Плюс-минус бесконечность (Веселова) - страница 33

Позже, лежа белой ночью в белой постели и слушая, как через равные промежутки времени шелестят за шкафом белые же страницы скучной медицинской книги — мама готовилась к завтрашней трудной операции — Лёся потрясенно вспоминала минувший день, видя в нем только их — чужих молодых мам. Вот худенькая, со стрижкой «под мальчика», да и сама похожая на очаровательного долгоногого мальчишку, в ладном джинсовом костюме, рука об руку с такой же высокой и стремительной дочерью, летит вниз по парадной лестнице белозубая мама Жени Голубевой; вот в модных крупных клипсах в тон иззелена-бирюзовым глазам, в ярком шелковом брючном костюме, явно добытом «по блату», стоит, держа под руку, как кавалера, своего смущенного сына, мама красавца Генки Суворова; а вот ее собственная мама — грузная, в почти мужских полуботинках и простых, «в резиночку» чулках, в глухом темно-сером платье потертой шерсти, с неизменной гребенкой в волосах, похожая чем-то на Надежду Константиновну Крупскую в последние ее годы…

Как такое могло случиться?
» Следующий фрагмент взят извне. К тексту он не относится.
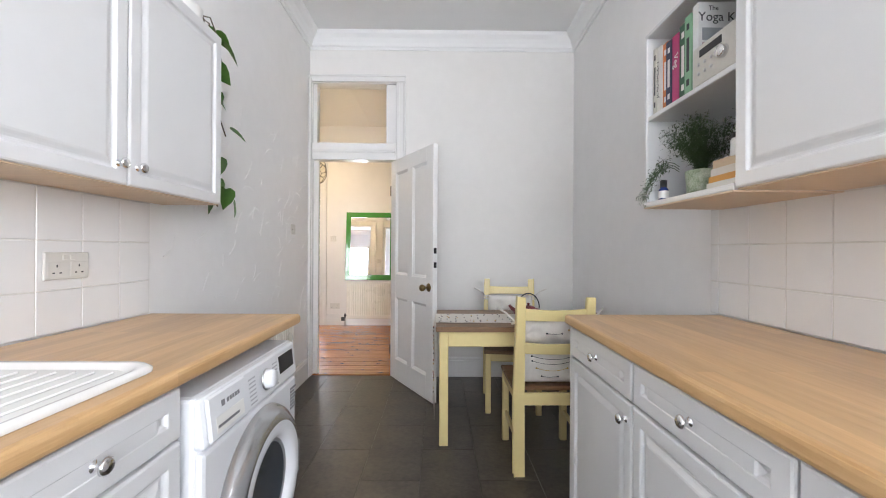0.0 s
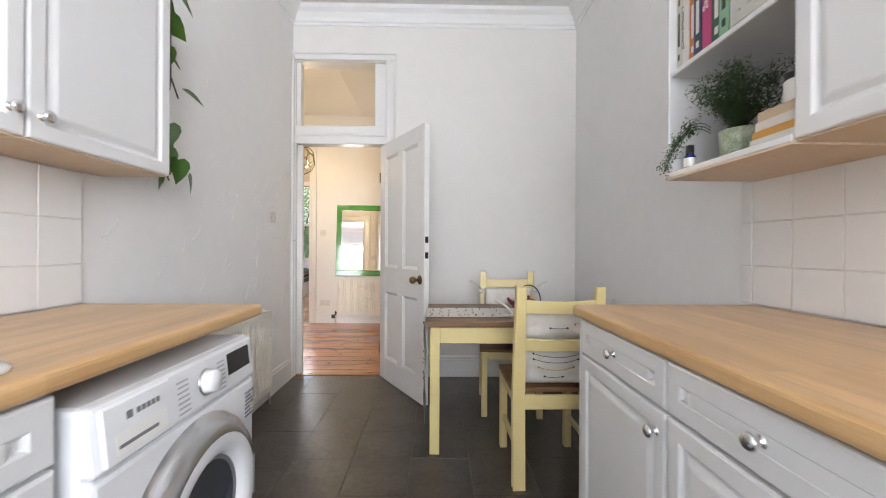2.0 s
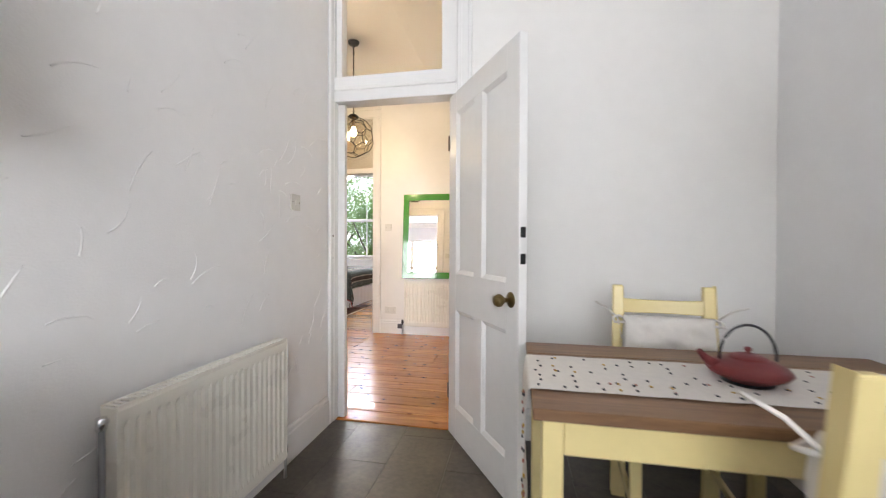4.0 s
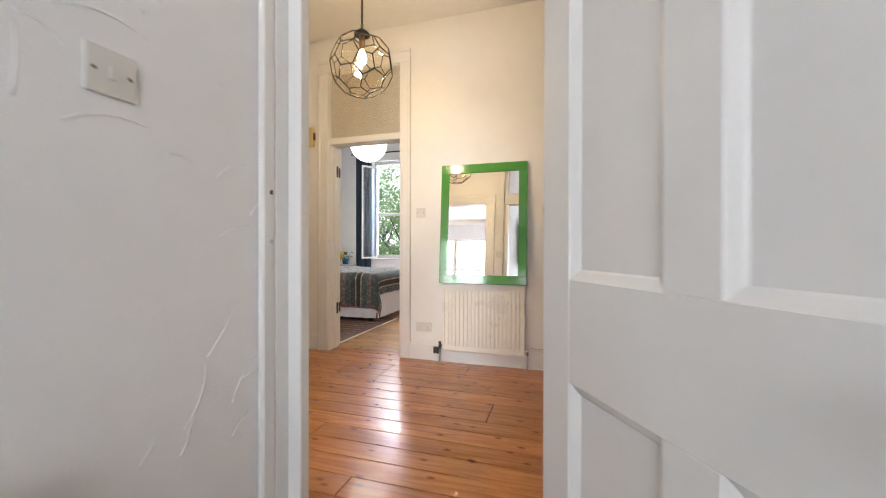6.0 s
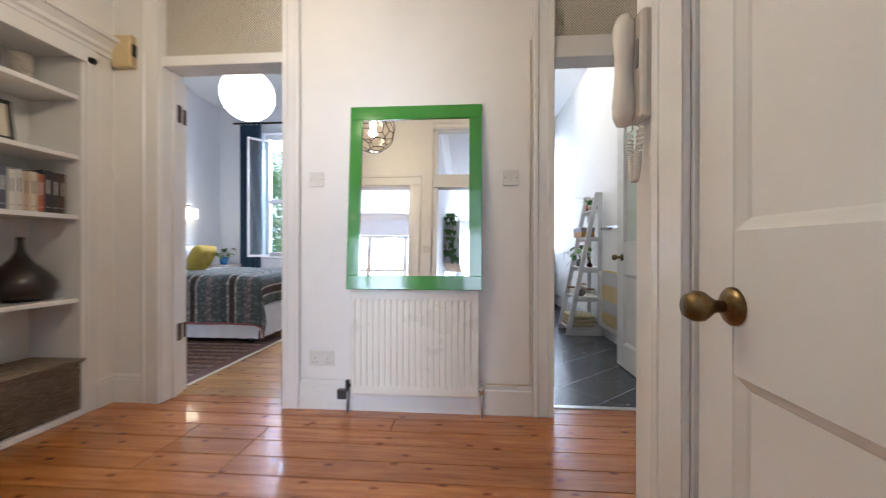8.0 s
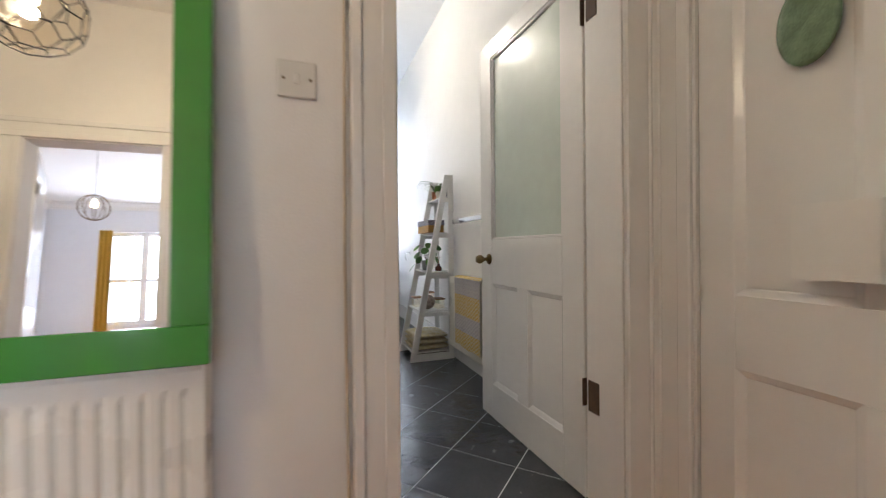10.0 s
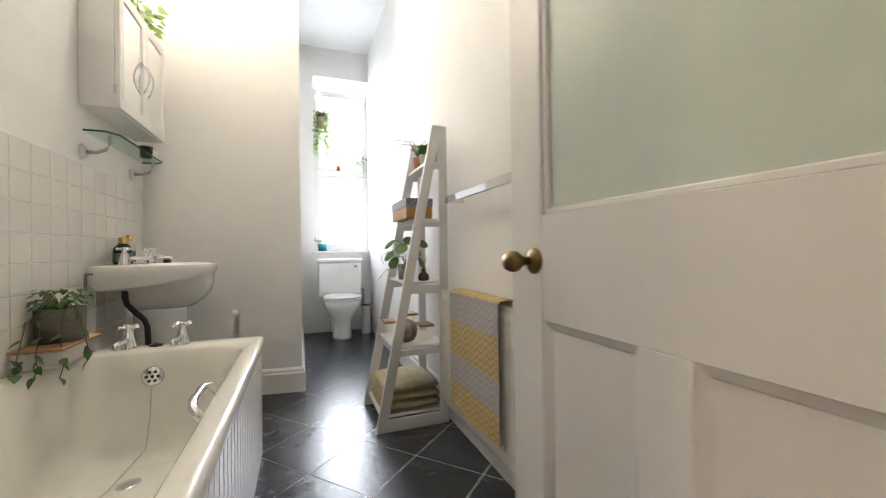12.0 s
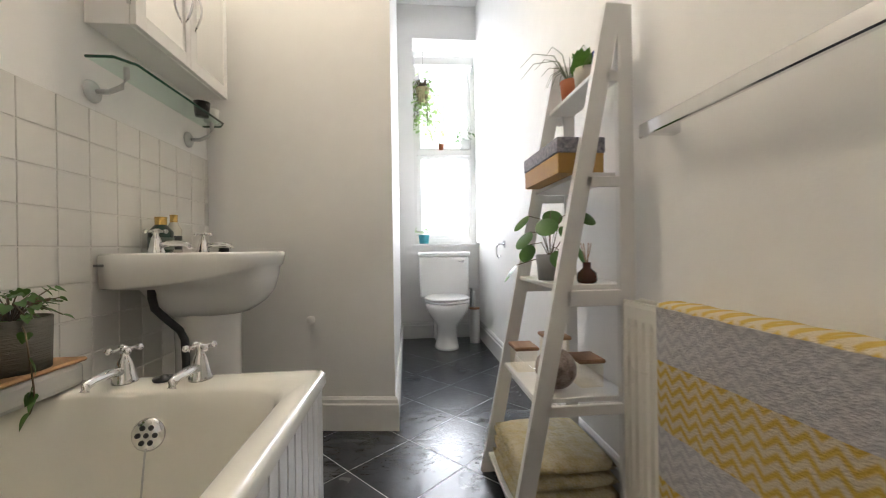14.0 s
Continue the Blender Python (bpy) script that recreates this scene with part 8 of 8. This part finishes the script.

Ее мама — самая лучшая, самая добрая, самая умная, она не может быть неправа! Все эти пестрые дамочки, скорей всего, какие-нибудь дуры-секретарши, как та, тощая уродка из знаменитого фильма, а у нее мама — хирург, к которому люди мечтают попасть на стол и даже рискуют жизнью, месяцами ожидая своей очереди! Через два года Лёся поступит в медицинский и тоже выучится на доктора, чтобы стать такой же, как мама, уважаемой и незаменимой! Она так же станет сидеть ночами над книгами с описаниями сложнейших операций и — думать, думать, думать, как помочь несчастному человеку, а утром, с прояснившейся головой, несущей в себе готовый новаторский план, на ходу глотая обжигающий чай и пребывая умом уже там, в сверкающей операционной, рассеянно застегивать в прихожей не успевший просохнуть после вчерашнего ливня чуть влажный плащ… Стоп. Такой же плащ, как… у мамы? Коричневый, двубортный, фасона начала семидесятых, с растянутыми петлями и несокрушимыми пуговицами — зато советский, крепкий, которому «еще лет десять ничего не сделается»? А ноги сунет не в югославские лаковые лодочки, какие были на Юлькиной матери, а в эдакие тупоносые галоши со шнуровкой, какие стоят сейчас у них в прихожей, которые зато «широкие и не промокают»? И автоматически прихватит с комода не замшевую сумочку с бахромой снаружи и изящной косметичкой внутри, а вытертую почти до белизны, с ручкой, превратившейся в жеваную тряпку, когда-то кожаную, а теперь уж неизвестно какую кошелку, куда «много всего влезает, даже батон можно на обратном пути запихнуть»? О, нет! Лёся села с колотящимся сердцем, и смятенный взгляд ее уперся в наряженную в дивное цветастое кимоно веселую гейшу, что смотрела с глянцевого привозного календаря за прошлый год, выменянного недавно у одноклассницы на пленивший воображение той настоящий скальпель, долго валявшийся дома без дела. «Даже эта японка — и та женственней и красивей, чем мама!» — прошла отчаянная и крамольная мысль.